*Extracted information*:
━━━━━━━━━━━━━━━━━━━━

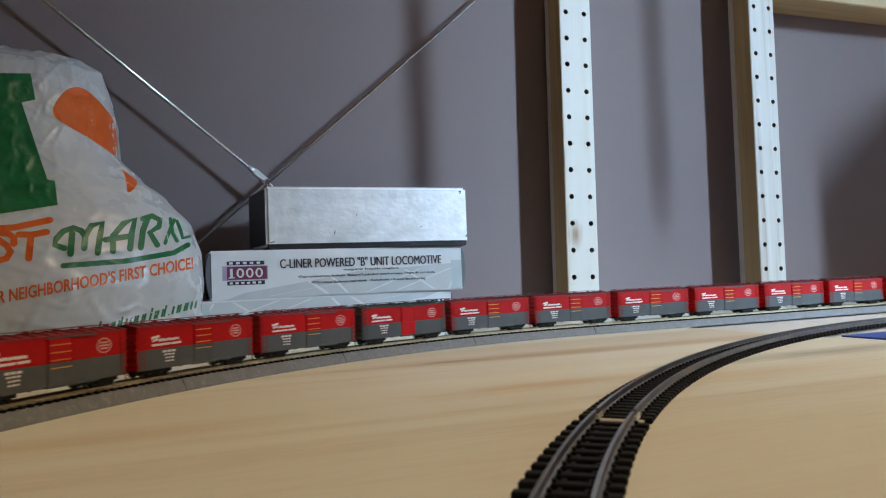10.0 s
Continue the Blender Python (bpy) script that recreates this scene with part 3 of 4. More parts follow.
# ---------------------------------------------------------------- the carrier bag
def bag_shape(u, v):
    """The filled bag: u round it, v up it, gathered and slumped at the top."""
    keys = [(0.0, -0.0260, 0.146, 0.092), (0.05, -0.0120, 0.164, 0.107), (0.11, -0.0070, 0.170, 0.112), (0.227, -0.0036, 0.175, 0.115), (0.325, -0.0060, 0.171, 0.110), (0.42, -0.0140, 0.160, 0.100),
            (0.515, -0.0345, 0.138, 0.084), (0.576, -0.0530, 0.120, 0.074), (0.656, -0.0715, 0.104, 0.064), (0.775, -0.0740, 0.098, 0.054), (0.853, -0.0780, 0.092, 0.047), (0.935, -0.0840, 0.082, 0.036), (0.975, -0.1000, 0.064, 0.024), (1.0, -0.1230, 0.036, 0.012)]
    for (v0, *a), (v1, *b) in zip(keys, keys[1:]):
        if v <= v1 + 1e-9:
            t = (v - v0) / (v1 - v0)
            t = t * t * (3 - 2 * t) * 0.5 + t * 0.5
            right, rx, ry = [p + (q - p) * t for p, q in zip(a, b)]
            break
    cx, cy, z = right - rx, 0.640 + 0.015 * v, 0.262 * v
    c, s = math.cos(u), math.sin(u)
    k = (abs(c) ** 2.5 + abs(s) ** 2.5) ** (-1 / 2.5)
    p = Vector((cx + rx * c * k, cy + ry * s * k, z))
    # folds of the film
    w = noise.noise(Vector((u * 1.7, v * 3.1, 2.0))) * 0.006 + noise.noise(Vector((u * 5 + v * 4, v * 6, 7.0))) * 0.0016
    ridge = abs(noise.noise(Vector((u * 4 - v * 9, v * 4 + u * 2, 11.0))))
    w += max(0.0, 0.13 - ridge) * 0.008
    crease = abs(noise.noise(Vector((u * 7 + v * 5, v * 9 - u * 3, 23.0))))
    w += max(0.0, 0.10 - crease) * (0.007 + 0.030 * max(0.0, 0.42 - v))
    crinkle = abs(noise.noise(Vector((u * 15 + v * 8, v * 17 - u * 6, 31.0))))
    w += max(0.0, 0.12 - crinkle) * 0.0014
    fade = 0.25 if -0.6 < u < 0.25 else 1.0
    low = max(0.0, 0.15 - v) * 0.20 * noise.noise(Vector((u * 9, v * 6, 3.0)))
    p += Vector((c, s, 0)) * (w * fade + low)
    p.z += (max(0, v - 0.85)) * 0.05 * noise.noise(Vector((u * 3, 4.0, 1.0)))
    p.z = max(p.z, 0.0006)
    p.y = min(p.y, ROD_Y - 0.008)
    return p


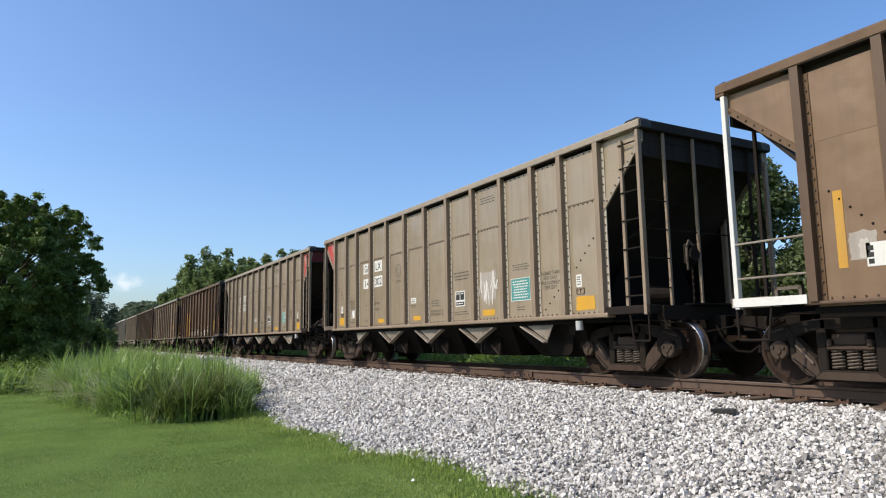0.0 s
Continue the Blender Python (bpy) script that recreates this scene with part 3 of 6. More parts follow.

━━━━━━━━━━━━━━━━━━━━

Copy the records above exactly. The pictures are not part of the copy.

*Full output*:
10.0 s
Continue the Blender Python (bpy) script that recreates this scene with part 3 of 4. More parts follow.
# ---------------------------------------------------------------- the carrier bag
def bag_shape(u, v):
    """The filled bag: u round it, v up it, gathered and slumped at the top."""
    keys = [(0.0, -0.0260, 0.146, 0.092), (0.05, -0.0120, 0.164, 0.107), (0.11, -0.0070, 0.170, 0.112), (0.227, -0.0036, 0.175, 0.115), (0.325, -0.0060, 0.171, 0.110), (0.42, -0.0140, 0.160, 0.100),
            (0.515, -0.0345, 0.138, 0.084), (0.576, -0.0530, 0.120, 0.074), (0.656, -0.0715, 0.104, 0.064), (0.775, -0.0740, 0.098, 0.054), (0.853, -0.0780, 0.092, 0.047), (0.935, -0.0840, 0.082, 0.036), (0.975, -0.1000, 0.064, 0.024), (1.0, -0.1230, 0.036, 0.012)]
    for (v0, *a), (v1, *b) in zip(keys, keys[1:]):
        if v <= v1 + 1e-9:
            t = (v - v0) / (v1 - v0)
            t = t * t * (3 - 2 * t) * 0.5 + t * 0.5
            right, rx, ry = [p + (q - p) * t for p, q in zip(a, b)]
            break
    cx, cy, z = right - rx, 0.640 + 0.015 * v, 0.262 * v
    c, s = math.cos(u), math.sin(u)
    k = (abs(c) ** 2.5 + abs(s) ** 2.5) ** (-1 / 2.5)
    p = Vector((cx + rx * c * k, cy + ry * s * k, z))
    # folds of the film
    w = noise.noise(Vector((u * 1.7, v * 3.1, 2.0))) * 0.006 + noise.noise(Vector((u * 5 + v * 4, v * 6, 7.0))) * 0.0016
    ridge = abs(noise.noise(Vector((u * 4 - v * 9, v * 4 + u * 2, 11.0))))
    w += max(0.0, 0.13 - ridge) * 0.008
    crease = abs(noise.noise(Vector((u * 7 + v * 5, v * 9 - u * 3, 23.0))))
    w += max(0.0, 0.10 - crease) * (0.007 + 0.030 * max(0.0, 0.42 - v))
    crinkle = abs(noise.noise(Vector((u * 15 + v * 8, v * 17 - u * 6, 31.0))))
    w += max(0.0, 0.12 - crinkle) * 0.0014
    fade = 0.25 if -0.6 < u < 0.25 else 1.0
    low = max(0.0, 0.15 - v) * 0.20 * noise.noise(Vector((u * 9, v * 6, 3.0)))
    p += Vector((c, s, 0)) * (w * fade + low)
    p.z += (max(0, v - 0.85)) * 0.05 * noise.noise(Vector((u * 3, 4.0, 1.0)))
    p.z = max(p.z, 0.0006)
    p.y = min(p.y, ROD_Y - 0.008)
    return p


0.0 s
Continue the Blender Python (bpy) script that recreates this scene with part 3 of 6. More parts follow.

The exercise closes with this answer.